Cuidado com imagens “definitivas”
Ícones visuais (capacetes, bandeiras, retratos idealizados) são pistas, não provas. Pergunte quando, por quem e para quê foram criados.
Perguntas frequentes para checar um “fato histórico”
Como identificar um mito rapidamente?
Procure por elementos absolutos (“sempre”, “nunca”), antagonismos fáceis e moralizações. Se a história “explica tudo” em uma linha, atenção redobrada.
O que fazer quando duas fontes discordam?
Avalie autoria, data, método e corpus de documentos. Em História, divergências são esperadas; o peso de uma interpretação depende da robustez das evidências.
Por que os livros mudam?
Porque novas descobertas surgem, acervos são abertos, metodologias evoluem e debates se refinam. Reescrever não é “apagar o passado”, é conhecê-lo melhor.
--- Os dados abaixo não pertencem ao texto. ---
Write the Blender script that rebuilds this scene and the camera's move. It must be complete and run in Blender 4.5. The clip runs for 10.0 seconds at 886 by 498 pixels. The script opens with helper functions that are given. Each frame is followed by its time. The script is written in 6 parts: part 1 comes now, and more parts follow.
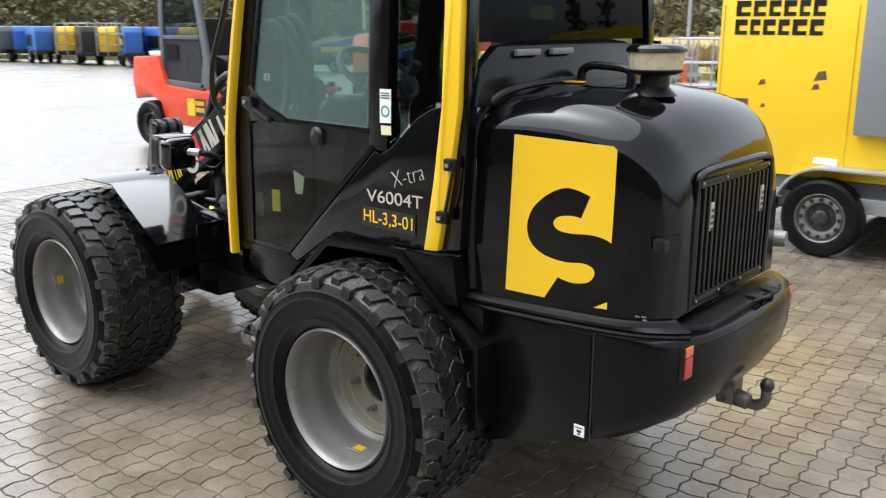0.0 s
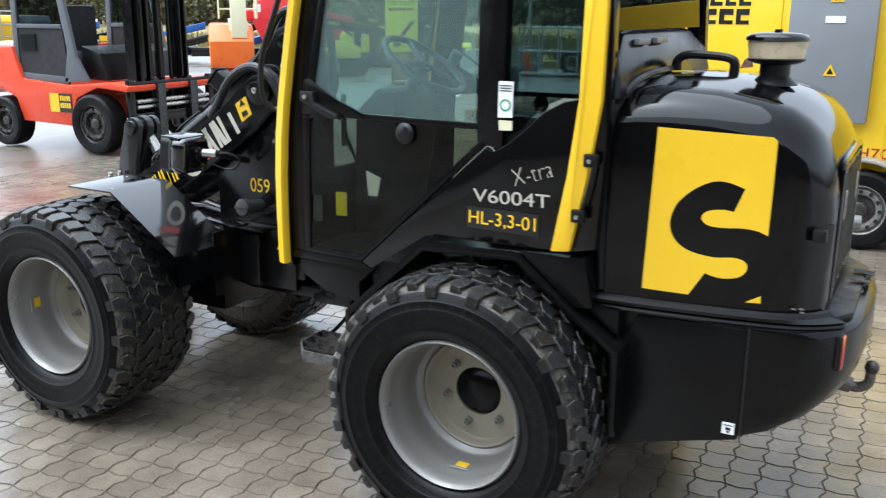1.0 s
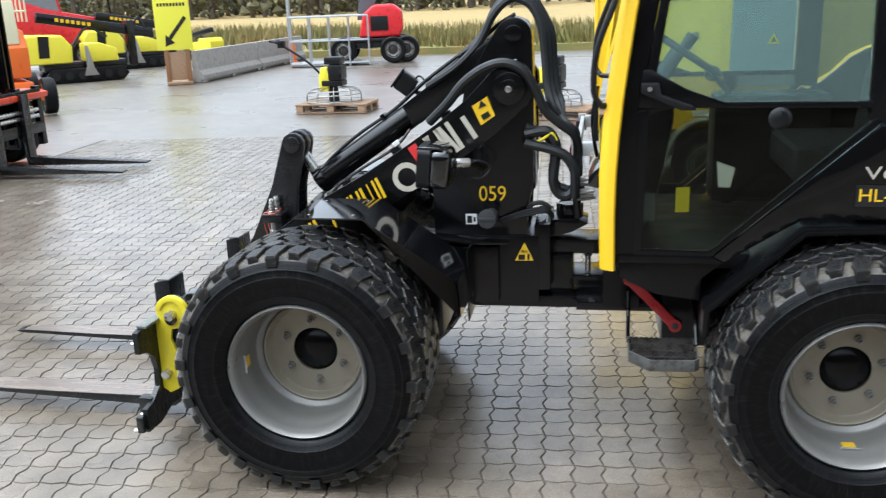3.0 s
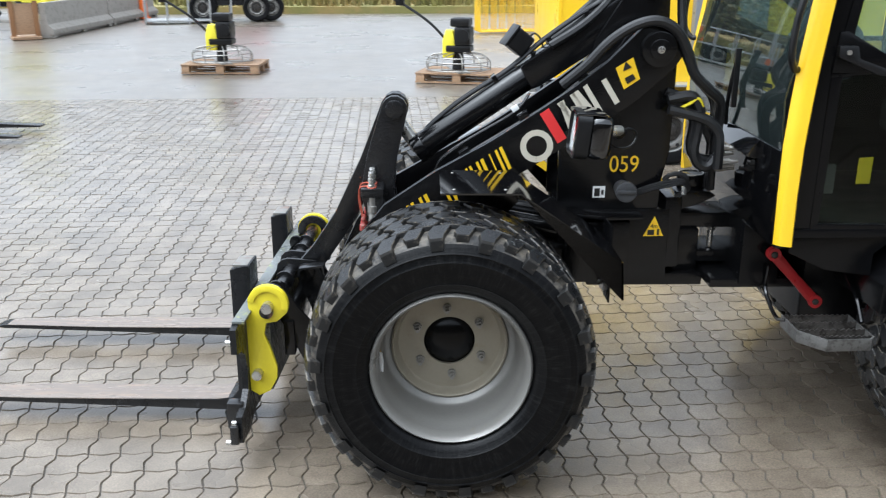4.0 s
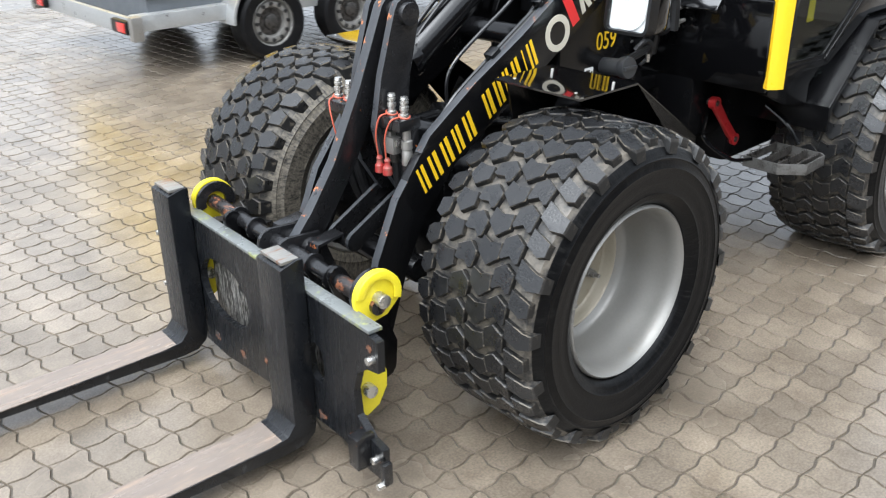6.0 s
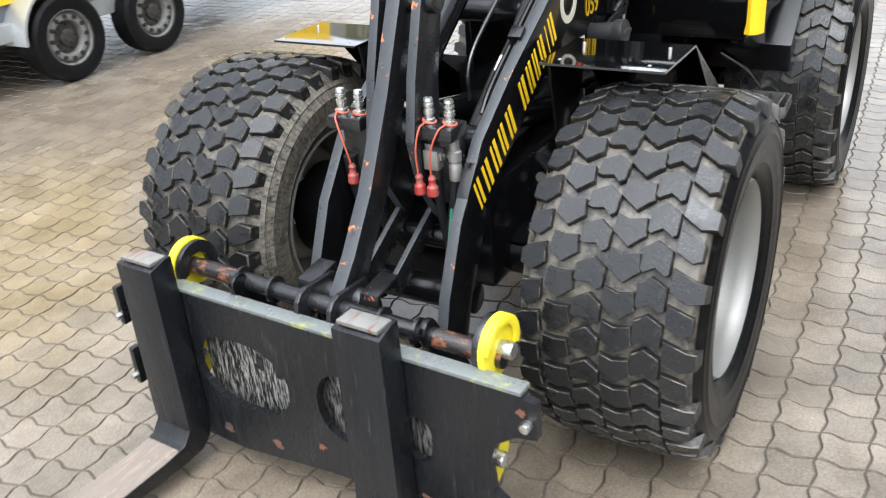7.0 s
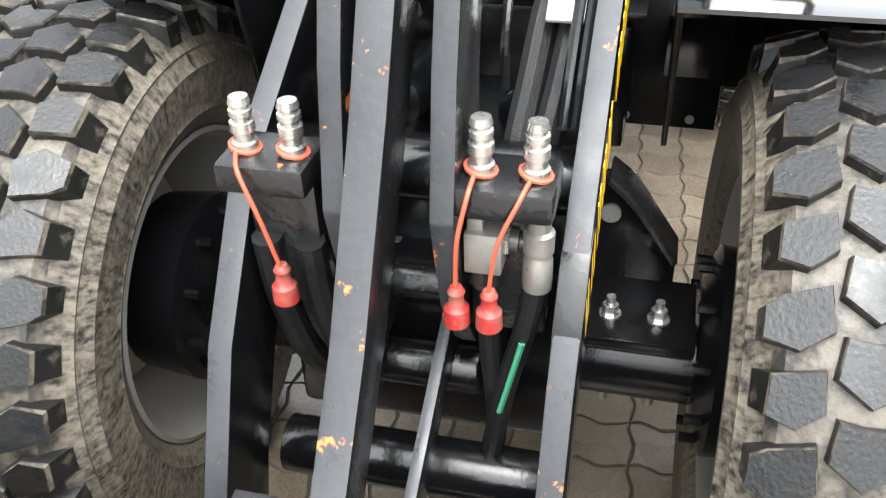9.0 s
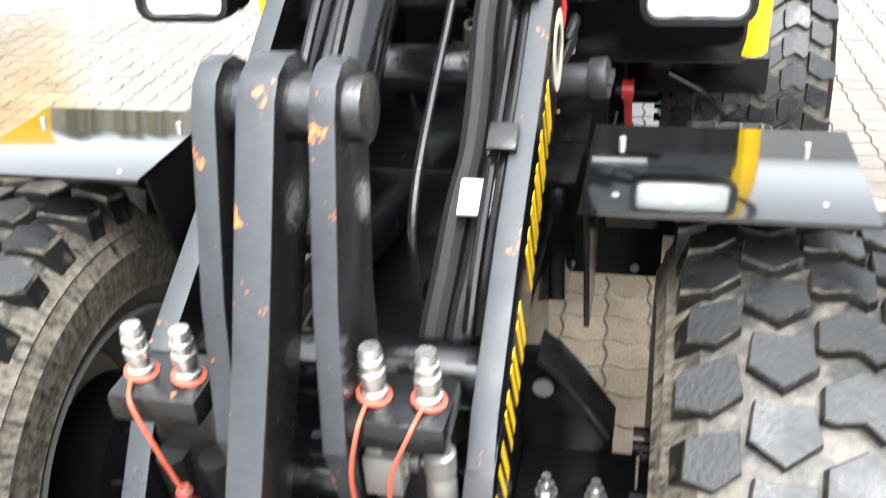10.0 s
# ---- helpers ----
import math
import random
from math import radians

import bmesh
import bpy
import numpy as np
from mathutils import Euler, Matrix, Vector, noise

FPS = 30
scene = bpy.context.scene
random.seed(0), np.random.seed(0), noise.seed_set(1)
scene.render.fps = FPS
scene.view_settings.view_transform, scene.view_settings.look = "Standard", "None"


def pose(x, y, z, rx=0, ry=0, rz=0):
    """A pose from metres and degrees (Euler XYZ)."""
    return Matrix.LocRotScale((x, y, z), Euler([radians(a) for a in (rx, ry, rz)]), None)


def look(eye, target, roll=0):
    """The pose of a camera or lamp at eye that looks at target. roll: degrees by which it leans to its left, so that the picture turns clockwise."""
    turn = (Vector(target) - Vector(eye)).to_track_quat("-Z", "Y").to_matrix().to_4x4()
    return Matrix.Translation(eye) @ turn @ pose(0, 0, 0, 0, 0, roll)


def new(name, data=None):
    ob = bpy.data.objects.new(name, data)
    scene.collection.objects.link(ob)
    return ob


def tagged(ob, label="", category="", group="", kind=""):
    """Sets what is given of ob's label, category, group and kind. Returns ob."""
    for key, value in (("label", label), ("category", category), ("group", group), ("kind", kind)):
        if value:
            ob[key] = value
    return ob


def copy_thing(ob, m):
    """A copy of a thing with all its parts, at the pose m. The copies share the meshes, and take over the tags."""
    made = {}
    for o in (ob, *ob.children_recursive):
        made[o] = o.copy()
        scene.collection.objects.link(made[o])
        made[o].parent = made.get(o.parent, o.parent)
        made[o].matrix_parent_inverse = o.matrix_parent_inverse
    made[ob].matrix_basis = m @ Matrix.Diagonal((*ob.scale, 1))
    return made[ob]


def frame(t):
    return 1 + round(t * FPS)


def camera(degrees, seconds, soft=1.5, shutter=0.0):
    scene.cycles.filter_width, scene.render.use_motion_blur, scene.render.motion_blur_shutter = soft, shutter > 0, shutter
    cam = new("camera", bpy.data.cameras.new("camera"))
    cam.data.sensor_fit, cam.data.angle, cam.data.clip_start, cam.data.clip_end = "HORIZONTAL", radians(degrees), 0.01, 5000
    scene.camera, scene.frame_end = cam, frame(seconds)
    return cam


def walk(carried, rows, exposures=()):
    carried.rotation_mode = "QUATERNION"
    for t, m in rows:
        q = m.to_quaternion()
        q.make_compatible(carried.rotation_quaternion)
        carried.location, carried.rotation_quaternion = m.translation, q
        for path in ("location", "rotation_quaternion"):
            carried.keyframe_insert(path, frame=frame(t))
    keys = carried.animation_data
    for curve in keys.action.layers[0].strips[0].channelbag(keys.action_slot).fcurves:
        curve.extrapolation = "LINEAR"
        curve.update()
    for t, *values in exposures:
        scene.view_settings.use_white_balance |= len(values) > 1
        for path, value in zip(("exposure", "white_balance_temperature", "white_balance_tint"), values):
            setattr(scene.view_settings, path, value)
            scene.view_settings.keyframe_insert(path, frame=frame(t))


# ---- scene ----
cam = camera(52.5, 10.0, soft=1.15, shutter=0.3)
PATH = [
    (0, (2.29, -2.949, 1.758), (1.11, -1.41, 1.27), 0.1),
    (0.5, (1.866, -3.176, 1.785), (0.891, -1.506, 1.273), 0.5),
    (1, (1.366, -3.293, 1.75), (0.518, -1.555, 1.241), 0.3),
    (1.5, (0.82, -3.559, 1.758), (0.137, -1.745, 1.266), -0.4),
    (2, (0.28, -3.672, 1.749), (-0.254, -1.812, 1.243), -1.5),
    (2.5, (-0.278, -3.675, 1.754), (-0.708, -1.791, 1.24), -2.2),
    (3, (-0.817, -3.677, 1.78), (-1.07, -1.768, 1.238), -2.2),
    (3.2, (-1.07, -3.601, 1.747), (-1.258, -1.691, 1.185), -2.2),
    (4.3, (-2.281, -3.215, 1.746), (-2.008, -1.344, 1.093), -0.0),
    (4.5, (-2.511, -3.078, 1.725), (-2.124, -1.236, 1.047), -0.6),
    (5, (-2.961, -2.796, 1.725), (-2.301, -1.05, 1.007), -0.7),
    (5.5, (-3.408, -2.464, 1.738), (-2.396, -0.932, 0.945), -0.2),
    (5.7, (-3.562, -2.261, 1.704), (-2.429, -0.833, 0.884), -0.4),
    (6.8, (-3.92, -1.286, 1.661), (-2.402, -0.327, 0.78), -3.5),
    (7, (-3.856, -1.073, 1.644), (-2.3, -0.203, 0.737), -4.7),
    (7.5, (-3.684, -0.694, 1.622), (-2.057, -0.037, 0.662), -5.5),
    (8, (-3.414, -0.365, 1.598), (-1.74, 0.047, 0.585), -3.7),
    (8.5, (-3.06, -0.253, 1.485), (-1.397, 0.106, 0.434), -2.3),
    (9, (-2.811, -0.162, 1.399), (-1.22, 0.18, 0.237), -2.0),
    (9.5, (-2.753, -0.169, 1.43), (-1.165, 0.156, 0.259), -3.2),
    (10, (-2.698, -0.265, 1.513), (-1.014, 0.101, 0.499), -4.0),
]
walk(cam, [(t, look(eye, target, roll)) for t, eye, target, roll in PATH],
     exposures=[(0.0, 1.3, 6100, 8), (1.0, 1.44, 5650, 6), (1.7, 1.52, 5500, 6), (2.5, 1.40, 5700, 6), (3.0, 1.25, 5700, 6), (3.3, 1.22, 5700, 6), (4.5, 1.33, 5800, 7), (7.0, 1.60, 6000, 8), (8.0, 1.74, 5950, 7), (8.5, 2.02, 6100, 7), (9.0, 2.30, 6400, 8), (9.5, 2.48, 6350, 8), (10.0, 2.32, 6250, 8)])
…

Considerações finais: aprender História é aceitar revisões
A boa historiografia não procura mitos reconfortantes, mas explicações plausíveis, abertas a verificação. Questionar estereótipos — dos vikings caricatos aos samurais idealizados, da “era das trevas” à visão edulcorada da escravidão — é parte de um exercício cívico: compreender como narrativas moldam identidades e políticas públicas. Ao reconhecer a complexidade do passado, ganhamos instrumentos para interpretar o presente com mais sobriedade.